*Exercise requirements*.
Write the data out again, character for character, with no images.

*Data shown*.
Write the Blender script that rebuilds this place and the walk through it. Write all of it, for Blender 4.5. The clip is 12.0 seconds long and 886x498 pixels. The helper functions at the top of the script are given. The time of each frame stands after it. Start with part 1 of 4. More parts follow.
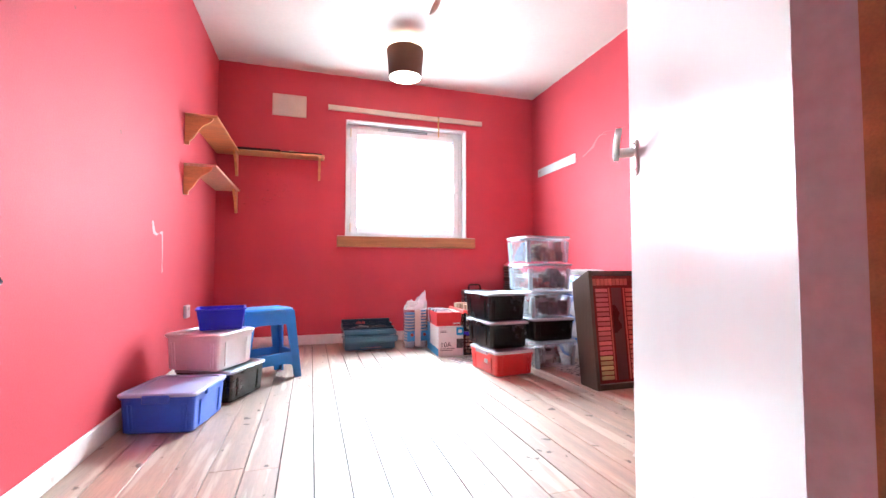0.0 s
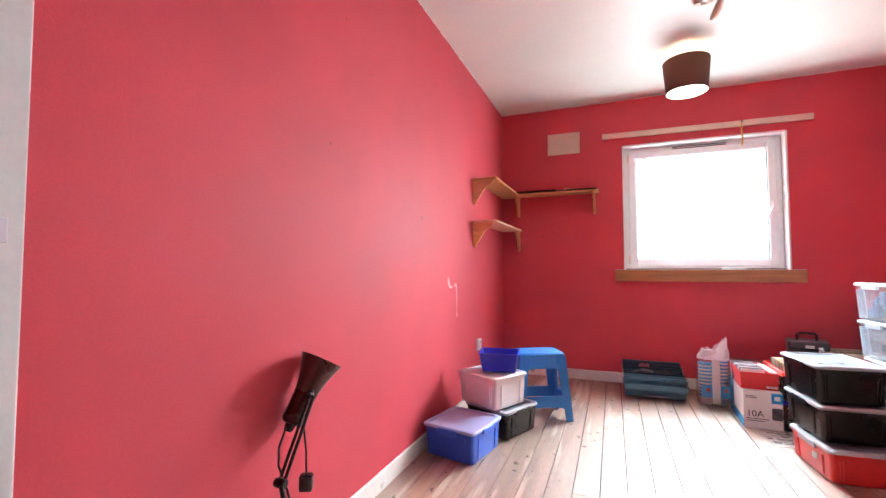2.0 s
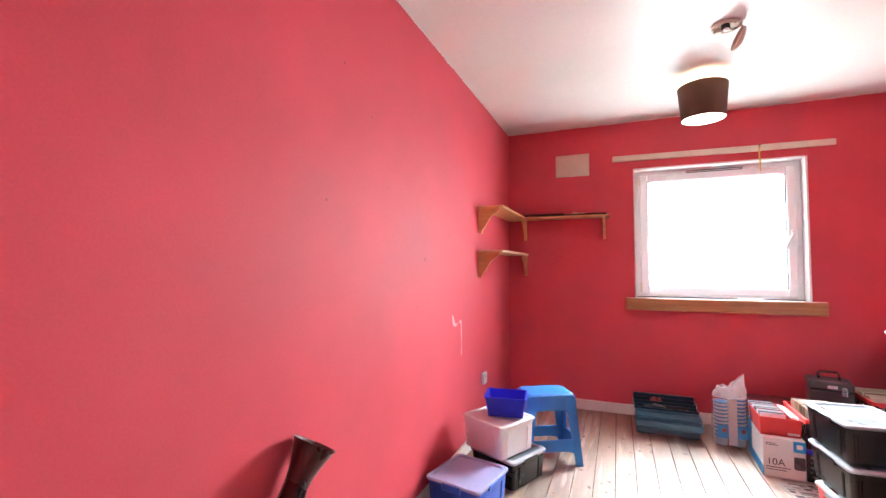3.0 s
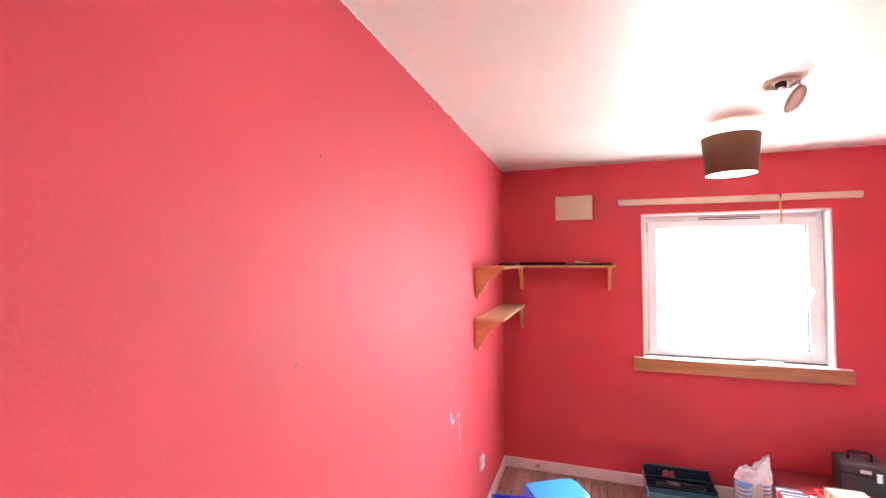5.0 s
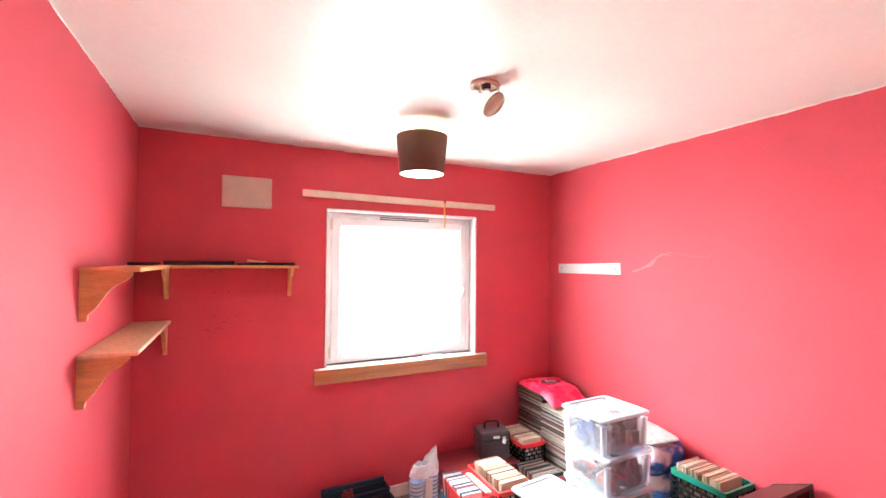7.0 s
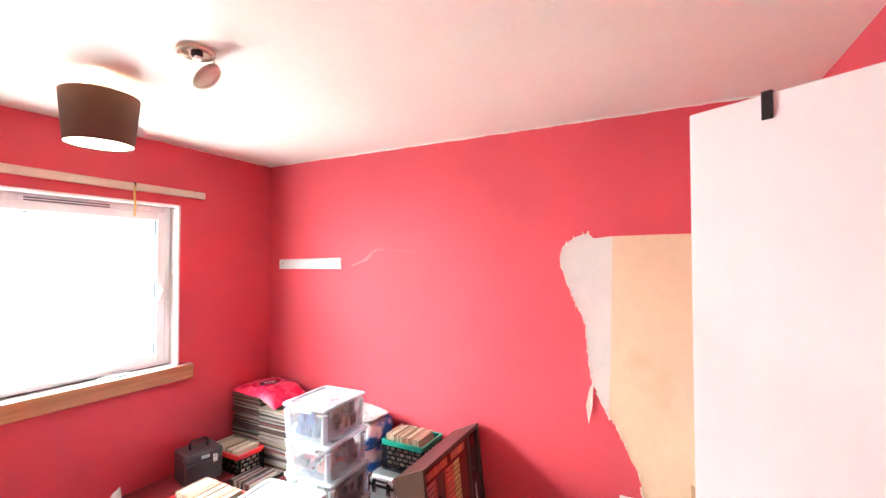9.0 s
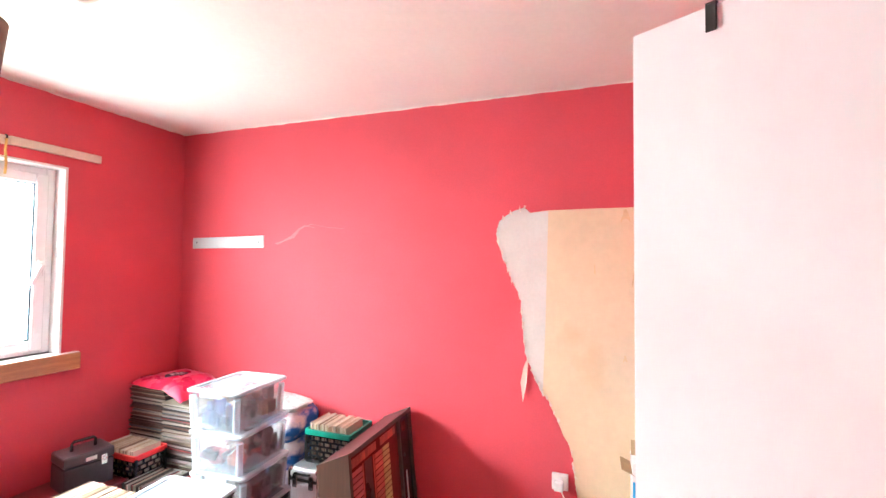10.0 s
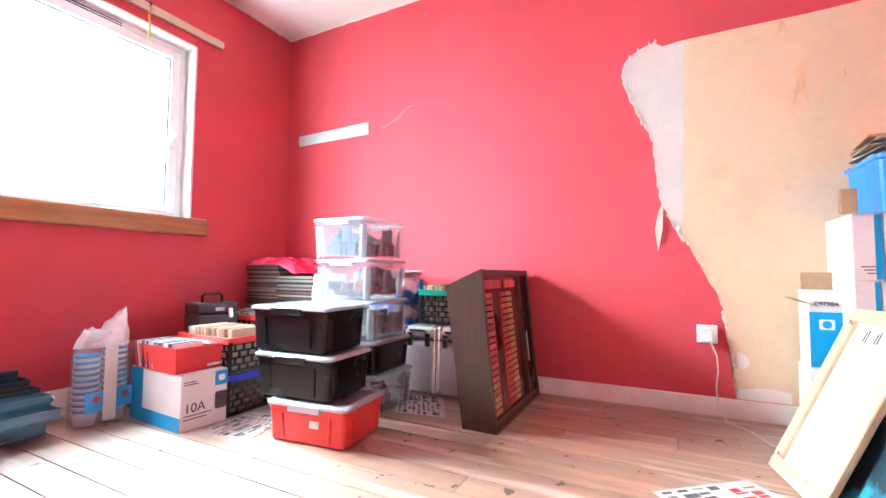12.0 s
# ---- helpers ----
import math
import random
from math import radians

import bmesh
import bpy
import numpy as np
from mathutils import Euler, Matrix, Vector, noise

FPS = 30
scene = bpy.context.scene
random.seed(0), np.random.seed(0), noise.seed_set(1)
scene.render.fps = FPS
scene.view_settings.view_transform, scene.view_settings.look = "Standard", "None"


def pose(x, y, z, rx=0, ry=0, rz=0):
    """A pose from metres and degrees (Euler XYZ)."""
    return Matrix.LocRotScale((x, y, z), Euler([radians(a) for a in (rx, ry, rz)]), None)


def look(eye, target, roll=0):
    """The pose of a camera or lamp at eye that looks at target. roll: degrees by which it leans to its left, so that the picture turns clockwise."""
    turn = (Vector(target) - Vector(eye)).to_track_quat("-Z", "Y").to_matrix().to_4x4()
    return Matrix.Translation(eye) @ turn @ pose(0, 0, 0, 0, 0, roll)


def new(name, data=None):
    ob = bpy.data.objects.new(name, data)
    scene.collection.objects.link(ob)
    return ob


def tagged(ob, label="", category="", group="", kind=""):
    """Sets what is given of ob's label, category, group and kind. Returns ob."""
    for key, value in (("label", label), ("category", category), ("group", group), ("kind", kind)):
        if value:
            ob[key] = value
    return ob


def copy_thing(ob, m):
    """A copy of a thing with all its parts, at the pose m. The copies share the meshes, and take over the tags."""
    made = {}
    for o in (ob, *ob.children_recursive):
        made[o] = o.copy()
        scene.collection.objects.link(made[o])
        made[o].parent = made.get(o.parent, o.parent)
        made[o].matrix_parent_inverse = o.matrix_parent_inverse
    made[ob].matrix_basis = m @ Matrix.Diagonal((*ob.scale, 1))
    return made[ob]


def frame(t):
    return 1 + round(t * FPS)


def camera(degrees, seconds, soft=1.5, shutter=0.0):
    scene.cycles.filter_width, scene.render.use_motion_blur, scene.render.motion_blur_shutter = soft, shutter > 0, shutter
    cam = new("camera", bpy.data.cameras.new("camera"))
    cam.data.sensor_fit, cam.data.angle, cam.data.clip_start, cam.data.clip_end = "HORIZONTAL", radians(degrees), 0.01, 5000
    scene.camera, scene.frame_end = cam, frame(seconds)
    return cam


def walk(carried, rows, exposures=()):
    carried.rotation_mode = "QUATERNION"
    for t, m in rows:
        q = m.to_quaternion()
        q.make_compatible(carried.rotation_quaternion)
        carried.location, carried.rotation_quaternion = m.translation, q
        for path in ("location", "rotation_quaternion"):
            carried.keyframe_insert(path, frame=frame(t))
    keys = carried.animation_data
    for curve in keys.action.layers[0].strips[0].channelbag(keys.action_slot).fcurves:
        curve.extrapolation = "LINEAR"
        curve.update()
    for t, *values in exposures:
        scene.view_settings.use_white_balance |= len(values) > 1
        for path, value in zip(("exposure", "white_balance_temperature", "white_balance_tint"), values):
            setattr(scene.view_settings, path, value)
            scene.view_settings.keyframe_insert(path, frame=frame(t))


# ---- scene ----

*Solution to this exercise*.
Write the Blender script that rebuilds this place and the walk through it. Write all of it, for Blender 4.5. The clip is 12.0 seconds long and 886x498 pixels. The helper functions at the top of the script are given. The time of each frame stands after it. Start with part 1 of 4. More parts follow.
0.0 s
2.0 s
3.0 s
5.0 s
7.0 s
9.0 s
10.0 s
12.0 s
# ---- helpers ----
import math
import random
from math import radians

import bmesh
import bpy
import numpy as np
from mathutils import Euler, Matrix, Vector, noise

FPS = 30
scene = bpy.context.scene
random.seed(0), np.random.seed(0), noise.seed_set(1)
scene.render.fps = FPS
scene.view_settings.view_transform, scene.view_settings.look = "Standard", "None"


def pose(x, y, z, rx=0, ry=0, rz=0):
    """A pose from metres and degrees (Euler XYZ)."""
    return Matrix.LocRotScale((x, y, z), Euler([radians(a) for a in (rx, ry, rz)]), None)


def look(eye, target, roll=0):
    """The pose of a camera or lamp at eye that looks at target. roll: degrees by which it leans to its left, so that the picture turns clockwise."""
    turn = (Vector(target) - Vector(eye)).to_track_quat("-Z", "Y").to_matrix().to_4x4()
    return Matrix.Translation(eye) @ turn @ pose(0, 0, 0, 0, 0, roll)


def new(name, data=None):
    ob = bpy.data.objects.new(name, data)
    scene.collection.objects.link(ob)
    return ob


def tagged(ob, label="", category="", group="", kind=""):
    """Sets what is given of ob's label, category, group and kind. Returns ob."""
    for key, value in (("label", label), ("category", category), ("group", group), ("kind", kind)):
        if value:
            ob[key] = value
    return ob


def copy_thing(ob, m):
    """A copy of a thing with all its parts, at the pose m. The copies share the meshes, and take over the tags."""
    made = {}
    for o in (ob, *ob.children_recursive):
        made[o] = o.copy()
        scene.collection.objects.link(made[o])
        made[o].parent = made.get(o.parent, o.parent)
        made[o].matrix_parent_inverse = o.matrix_parent_inverse
    made[ob].matrix_basis = m @ Matrix.Diagonal((*ob.scale, 1))
    return made[ob]


def frame(t):
    return 1 + round(t * FPS)


def camera(degrees, seconds, soft=1.5, shutter=0.0):
    scene.cycles.filter_width, scene.render.use_motion_blur, scene.render.motion_blur_shutter = soft, shutter > 0, shutter
    cam = new("camera", bpy.data.cameras.new("camera"))
    cam.data.sensor_fit, cam.data.angle, cam.data.clip_start, cam.data.clip_end = "HORIZONTAL", radians(degrees), 0.01, 5000
    scene.camera, scene.frame_end = cam, frame(seconds)
    return cam


def walk(carried, rows, exposures=()):
    carried.rotation_mode = "QUATERNION"
    for t, m in rows:
        q = m.to_quaternion()
        q.make_compatible(carried.rotation_quaternion)
        carried.location, carried.rotation_quaternion = m.translation, q
        for path in ("location", "rotation_quaternion"):
            carried.keyframe_insert(path, frame=frame(t))
    keys = carried.animation_data
    for curve in keys.action.layers[0].strips[0].channelbag(keys.action_slot).fcurves:
        curve.extrapolation = "LINEAR"
        curve.update()
    for t, *values in exposures:
        scene.view_settings.use_white_balance |= len(values) > 1
        for path, value in zip(("exposure", "white_balance_temperature", "white_balance_tint"), values):
            setattr(scene.view_settings, path, value)
            scene.view_settings.keyframe_insert(path, frame=frame(t))


# ---- scene ----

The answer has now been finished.